What the task requires:
Without the pictures, write out all the lines below exactly as they appear.

The records:
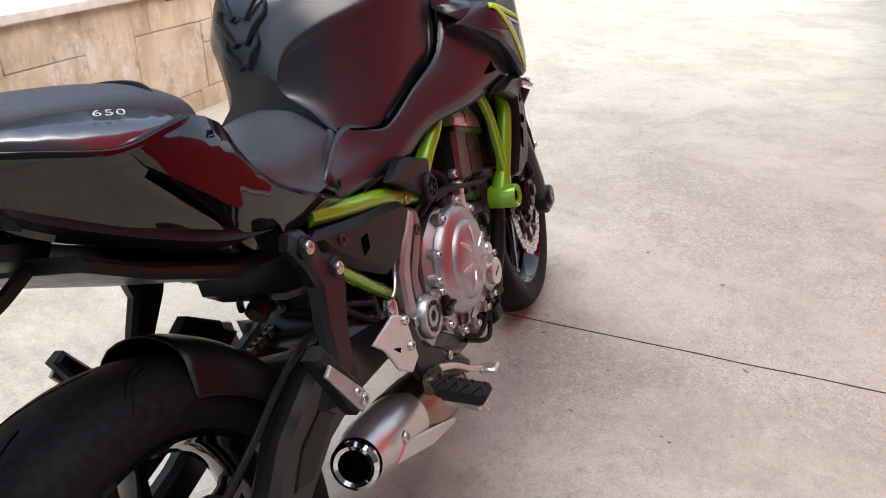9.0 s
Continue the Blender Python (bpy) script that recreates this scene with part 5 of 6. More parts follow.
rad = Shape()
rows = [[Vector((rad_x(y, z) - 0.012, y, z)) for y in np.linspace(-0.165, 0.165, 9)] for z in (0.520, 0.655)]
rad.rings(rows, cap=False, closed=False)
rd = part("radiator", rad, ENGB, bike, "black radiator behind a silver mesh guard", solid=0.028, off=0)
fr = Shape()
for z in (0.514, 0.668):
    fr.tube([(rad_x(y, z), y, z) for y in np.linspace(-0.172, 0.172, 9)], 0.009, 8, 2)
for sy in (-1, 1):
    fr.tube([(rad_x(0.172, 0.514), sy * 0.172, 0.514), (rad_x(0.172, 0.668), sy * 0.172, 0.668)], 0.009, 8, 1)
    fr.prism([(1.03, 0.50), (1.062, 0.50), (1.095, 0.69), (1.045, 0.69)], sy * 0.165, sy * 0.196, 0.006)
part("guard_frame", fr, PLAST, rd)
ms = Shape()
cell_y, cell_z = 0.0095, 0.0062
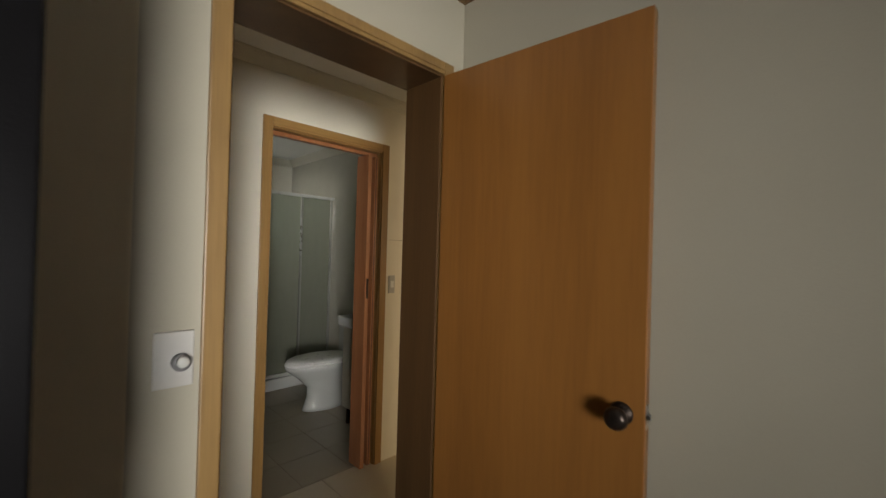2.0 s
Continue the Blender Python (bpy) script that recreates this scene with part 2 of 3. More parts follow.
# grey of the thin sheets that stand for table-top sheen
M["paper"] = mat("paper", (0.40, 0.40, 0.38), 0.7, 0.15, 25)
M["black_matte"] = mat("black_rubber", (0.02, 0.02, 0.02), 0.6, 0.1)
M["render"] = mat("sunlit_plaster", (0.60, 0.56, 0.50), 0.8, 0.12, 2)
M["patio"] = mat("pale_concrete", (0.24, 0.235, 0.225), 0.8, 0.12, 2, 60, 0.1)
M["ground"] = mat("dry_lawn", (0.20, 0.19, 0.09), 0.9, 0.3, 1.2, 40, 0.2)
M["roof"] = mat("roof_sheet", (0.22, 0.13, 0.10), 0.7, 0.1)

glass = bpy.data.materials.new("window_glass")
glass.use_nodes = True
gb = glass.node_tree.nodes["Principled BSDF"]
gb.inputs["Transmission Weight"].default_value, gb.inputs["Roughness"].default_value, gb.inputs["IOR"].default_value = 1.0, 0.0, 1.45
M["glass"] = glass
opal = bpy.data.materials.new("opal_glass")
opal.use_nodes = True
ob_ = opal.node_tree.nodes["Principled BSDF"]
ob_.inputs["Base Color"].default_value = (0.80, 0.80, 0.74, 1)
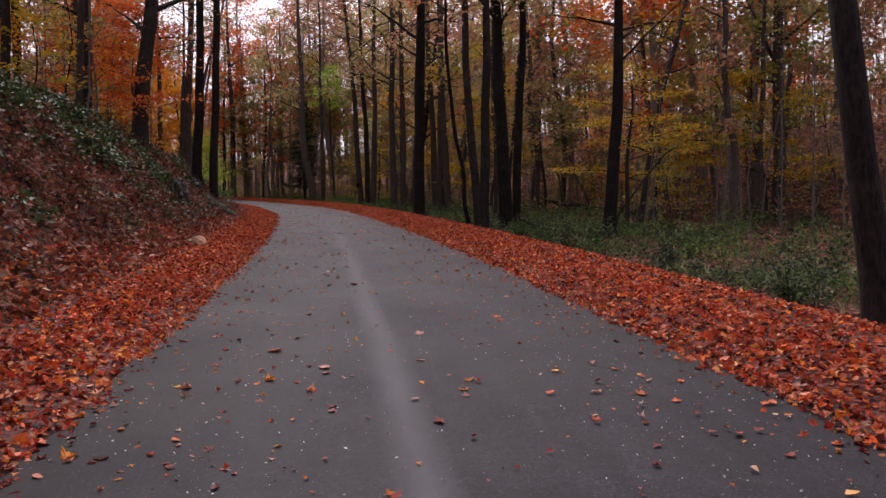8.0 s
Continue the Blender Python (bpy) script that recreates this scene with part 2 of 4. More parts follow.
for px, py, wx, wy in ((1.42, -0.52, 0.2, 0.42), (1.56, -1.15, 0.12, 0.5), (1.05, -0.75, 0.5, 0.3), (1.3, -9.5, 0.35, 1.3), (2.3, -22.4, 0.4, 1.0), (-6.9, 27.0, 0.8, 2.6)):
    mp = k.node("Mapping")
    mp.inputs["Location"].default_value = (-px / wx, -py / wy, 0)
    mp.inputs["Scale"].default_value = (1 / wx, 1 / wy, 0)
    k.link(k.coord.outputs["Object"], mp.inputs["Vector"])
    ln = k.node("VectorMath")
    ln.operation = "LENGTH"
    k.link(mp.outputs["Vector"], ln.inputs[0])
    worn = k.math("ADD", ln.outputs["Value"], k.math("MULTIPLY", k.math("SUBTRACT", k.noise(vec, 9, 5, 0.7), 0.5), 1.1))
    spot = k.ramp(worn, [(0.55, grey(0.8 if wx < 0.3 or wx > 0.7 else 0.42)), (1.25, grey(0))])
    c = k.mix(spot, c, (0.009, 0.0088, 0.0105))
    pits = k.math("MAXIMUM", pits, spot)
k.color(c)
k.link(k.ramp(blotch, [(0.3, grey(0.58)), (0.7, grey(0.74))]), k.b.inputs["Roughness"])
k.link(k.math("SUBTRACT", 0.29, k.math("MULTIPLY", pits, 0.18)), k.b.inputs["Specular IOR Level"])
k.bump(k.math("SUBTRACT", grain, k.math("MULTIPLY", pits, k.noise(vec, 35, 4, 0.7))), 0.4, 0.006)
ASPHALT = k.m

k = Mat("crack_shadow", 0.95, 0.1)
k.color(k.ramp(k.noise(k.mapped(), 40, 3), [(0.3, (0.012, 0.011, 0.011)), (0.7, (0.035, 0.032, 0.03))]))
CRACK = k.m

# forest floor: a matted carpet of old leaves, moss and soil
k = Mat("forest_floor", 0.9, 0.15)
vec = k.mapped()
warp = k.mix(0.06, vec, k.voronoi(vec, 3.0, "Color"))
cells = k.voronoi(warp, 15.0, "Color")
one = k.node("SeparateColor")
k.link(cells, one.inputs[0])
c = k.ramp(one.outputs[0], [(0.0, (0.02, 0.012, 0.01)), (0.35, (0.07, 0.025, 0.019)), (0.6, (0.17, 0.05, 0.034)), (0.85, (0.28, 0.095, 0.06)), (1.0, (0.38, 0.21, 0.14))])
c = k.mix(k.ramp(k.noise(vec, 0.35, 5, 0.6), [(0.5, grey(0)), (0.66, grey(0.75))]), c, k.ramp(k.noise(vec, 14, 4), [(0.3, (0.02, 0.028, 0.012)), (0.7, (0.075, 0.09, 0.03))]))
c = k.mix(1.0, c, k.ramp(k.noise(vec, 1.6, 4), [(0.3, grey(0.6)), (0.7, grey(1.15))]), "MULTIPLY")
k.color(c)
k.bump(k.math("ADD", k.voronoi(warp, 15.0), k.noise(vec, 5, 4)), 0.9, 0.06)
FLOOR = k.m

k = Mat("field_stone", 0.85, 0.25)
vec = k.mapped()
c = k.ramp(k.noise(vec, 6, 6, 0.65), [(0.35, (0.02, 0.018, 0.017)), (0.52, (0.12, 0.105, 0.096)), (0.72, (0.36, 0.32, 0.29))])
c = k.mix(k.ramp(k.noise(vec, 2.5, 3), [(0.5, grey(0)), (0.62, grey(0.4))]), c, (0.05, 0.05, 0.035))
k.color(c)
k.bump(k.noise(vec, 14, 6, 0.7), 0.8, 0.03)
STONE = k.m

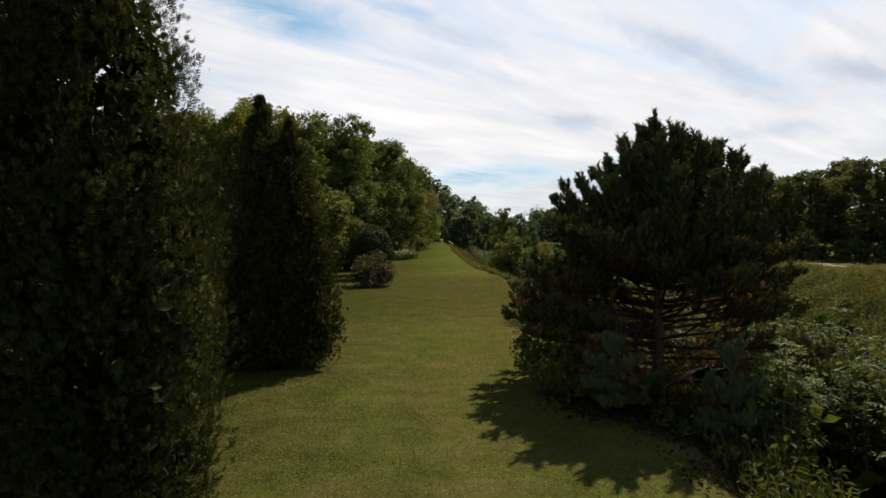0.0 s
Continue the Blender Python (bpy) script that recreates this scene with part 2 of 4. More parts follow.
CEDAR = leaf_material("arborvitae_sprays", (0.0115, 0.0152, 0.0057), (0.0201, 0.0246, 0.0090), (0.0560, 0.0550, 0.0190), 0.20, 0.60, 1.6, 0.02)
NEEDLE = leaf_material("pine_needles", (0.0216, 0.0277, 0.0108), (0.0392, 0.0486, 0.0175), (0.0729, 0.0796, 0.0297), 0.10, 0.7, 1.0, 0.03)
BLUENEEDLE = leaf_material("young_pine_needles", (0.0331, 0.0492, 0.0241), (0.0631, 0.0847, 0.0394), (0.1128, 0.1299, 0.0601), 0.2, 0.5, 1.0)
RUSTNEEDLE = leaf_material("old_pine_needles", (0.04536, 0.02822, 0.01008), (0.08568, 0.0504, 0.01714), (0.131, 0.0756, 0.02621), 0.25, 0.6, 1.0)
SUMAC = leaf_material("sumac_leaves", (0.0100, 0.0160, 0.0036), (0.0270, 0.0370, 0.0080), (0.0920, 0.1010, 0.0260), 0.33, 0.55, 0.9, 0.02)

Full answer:
9.0 s
Continue the Blender Python (bpy) script that recreates this scene with part 5 of 6. More parts follow.
rad = Shape()
rows = [[Vector((rad_x(y, z) - 0.012, y, z)) for y in np.linspace(-0.165, 0.165, 9)] for z in (0.520, 0.655)]
rad.rings(rows, cap=False, closed=False)
rd = part("radiator", rad, ENGB, bike, "black radiator behind a silver mesh guard", solid=0.028, off=0)
fr = Shape()
for z in (0.514, 0.668):
    fr.tube([(rad_x(y, z), y, z) for y in np.linspace(-0.172, 0.172, 9)], 0.009, 8, 2)
for sy in (-1, 1):
    fr.tube([(rad_x(0.172, 0.514), sy * 0.172, 0.514), (rad_x(0.172, 0.668), sy * 0.172, 0.668)], 0.009, 8, 1)
    fr.prism([(1.03, 0.50), (1.062, 0.50), (1.095, 0.69), (1.045, 0.69)], sy * 0.165, sy * 0.196, 0.006)
part("guard_frame", fr, PLAST, rd)
ms = Shape()
cell_y, cell_z = 0.0095, 0.0062
2.0 s
Continue the Blender Python (bpy) script that recreates this scene with part 2 of 3. More parts follow.
# grey of the thin sheets that stand for table-top sheen
M["paper"] = mat("paper", (0.40, 0.40, 0.38), 0.7, 0.15, 25)
M["black_matte"] = mat("black_rubber", (0.02, 0.02, 0.02), 0.6, 0.1)
M["render"] = mat("sunlit_plaster", (0.60, 0.56, 0.50), 0.8, 0.12, 2)
M["patio"] = mat("pale_concrete", (0.24, 0.235, 0.225), 0.8, 0.12, 2, 60, 0.1)
M["ground"] = mat("dry_lawn", (0.20, 0.19, 0.09), 0.9, 0.3, 1.2, 40, 0.2)
M["roof"] = mat("roof_sheet", (0.22, 0.13, 0.10), 0.7, 0.1)

glass = bpy.data.materials.new("window_glass")
glass.use_nodes = True
gb = glass.node_tree.nodes["Principled BSDF"]
gb.inputs["Transmission Weight"].default_value, gb.inputs["Roughness"].default_value, gb.inputs["IOR"].default_value = 1.0, 0.0, 1.45
M["glass"] = glass
opal = bpy.data.materials.new("opal_glass")
opal.use_nodes = True
ob_ = opal.node_tree.nodes["Principled BSDF"]
ob_.inputs["Base Color"].default_value = (0.80, 0.80, 0.74, 1)
8.0 s
Continue the Blender Python (bpy) script that recreates this scene with part 2 of 4. More parts follow.
for px, py, wx, wy in ((1.42, -0.52, 0.2, 0.42), (1.56, -1.15, 0.12, 0.5), (1.05, -0.75, 0.5, 0.3), (1.3, -9.5, 0.35, 1.3), (2.3, -22.4, 0.4, 1.0), (-6.9, 27.0, 0.8, 2.6)):
    mp = k.node("Mapping")
    mp.inputs["Location"].default_value = (-px / wx, -py / wy, 0)
    mp.inputs["Scale"].default_value = (1 / wx, 1 / wy, 0)
    k.link(k.coord.outputs["Object"], mp.inputs["Vector"])
    ln = k.node("VectorMath")
    ln.operation = "LENGTH"
    k.link(mp.outputs["Vector"], ln.inputs[0])
    worn = k.math("ADD", ln.outputs["Value"], k.math("MULTIPLY", k.math("SUBTRACT", k.noise(vec, 9, 5, 0.7), 0.5), 1.1))
    spot = k.ramp(worn, [(0.55, grey(0.8 if wx < 0.3 or wx > 0.7 else 0.42)), (1.25, grey(0))])
    c = k.mix(spot, c, (0.009, 0.0088, 0.0105))
    pits = k.math("MAXIMUM", pits, spot)
k.color(c)
k.link(k.ramp(blotch, [(0.3, grey(0.58)), (0.7, grey(0.74))]), k.b.inputs["Roughness"])
k.link(k.math("SUBTRACT", 0.29, k.math("MULTIPLY", pits, 0.18)), k.b.inputs["Specular IOR Level"])
k.bump(k.math("SUBTRACT", grain, k.math("MULTIPLY", pits, k.noise(vec, 35, 4, 0.7))), 0.4, 0.006)
ASPHALT = k.m

k = Mat("crack_shadow", 0.95, 0.1)
k.color(k.ramp(k.noise(k.mapped(), 40, 3), [(0.3, (0.012, 0.011, 0.011)), (0.7, (0.035, 0.032, 0.03))]))
CRACK = k.m

# forest floor: a matted carpet of old leaves, moss and soil
k = Mat("forest_floor", 0.9, 0.15)
vec = k.mapped()
warp = k.mix(0.06, vec, k.voronoi(vec, 3.0, "Color"))
cells = k.voronoi(warp, 15.0, "Color")
one = k.node("SeparateColor")
k.link(cells, one.inputs[0])
c = k.ramp(one.outputs[0], [(0.0, (0.02, 0.012, 0.01)), (0.35, (0.07, 0.025, 0.019)), (0.6, (0.17, 0.05, 0.034)), (0.85, (0.28, 0.095, 0.06)), (1.0, (0.38, 0.21, 0.14))])
c = k.mix(k.ramp(k.noise(vec, 0.35, 5, 0.6), [(0.5, grey(0)), (0.66, grey(0.75))]), c, k.ramp(k.noise(vec, 14, 4), [(0.3, (0.02, 0.028, 0.012)), (0.7, (0.075, 0.09, 0.03))]))
c = k.mix(1.0, c, k.ramp(k.noise(vec, 1.6, 4), [(0.3, grey(0.6)), (0.7, grey(1.15))]), "MULTIPLY")
k.color(c)
k.bump(k.math("ADD", k.voronoi(warp, 15.0), k.noise(vec, 5, 4)), 0.9, 0.06)
FLOOR = k.m

k = Mat("field_stone", 0.85, 0.25)
vec = k.mapped()
c = k.ramp(k.noise(vec, 6, 6, 0.65), [(0.35, (0.02, 0.018, 0.017)), (0.52, (0.12, 0.105, 0.096)), (0.72, (0.36, 0.32, 0.29))])
c = k.mix(k.ramp(k.noise(vec, 2.5, 3), [(0.5, grey(0)), (0.62, grey(0.4))]), c, (0.05, 0.05, 0.035))
k.color(c)
k.bump(k.noise(vec, 14, 6, 0.7), 0.8, 0.03)
STONE = k.m

0.0 s
Continue the Blender Python (bpy) script that recreates this scene with part 2 of 4. More parts follow.
CEDAR = leaf_material("arborvitae_sprays", (0.0115, 0.0152, 0.0057), (0.0201, 0.0246, 0.0090), (0.0560, 0.0550, 0.0190), 0.20, 0.60, 1.6, 0.02)
NEEDLE = leaf_material("pine_needles", (0.0216, 0.0277, 0.0108), (0.0392, 0.0486, 0.0175), (0.0729, 0.0796, 0.0297), 0.10, 0.7, 1.0, 0.03)
BLUENEEDLE = leaf_material("young_pine_needles", (0.0331, 0.0492, 0.0241), (0.0631, 0.0847, 0.0394), (0.1128, 0.1299, 0.0601), 0.2, 0.5, 1.0)
RUSTNEEDLE = leaf_material("old_pine_needles", (0.04536, 0.02822, 0.01008), (0.08568, 0.0504, 0.01714), (0.131, 0.0756, 0.02621), 0.25, 0.6, 1.0)
SUMAC = leaf_material("sumac_leaves", (0.0100, 0.0160, 0.0036), (0.0270, 0.0370, 0.0080), (0.0920, 0.1010, 0.0260), 0.33, 0.55, 0.9, 0.02)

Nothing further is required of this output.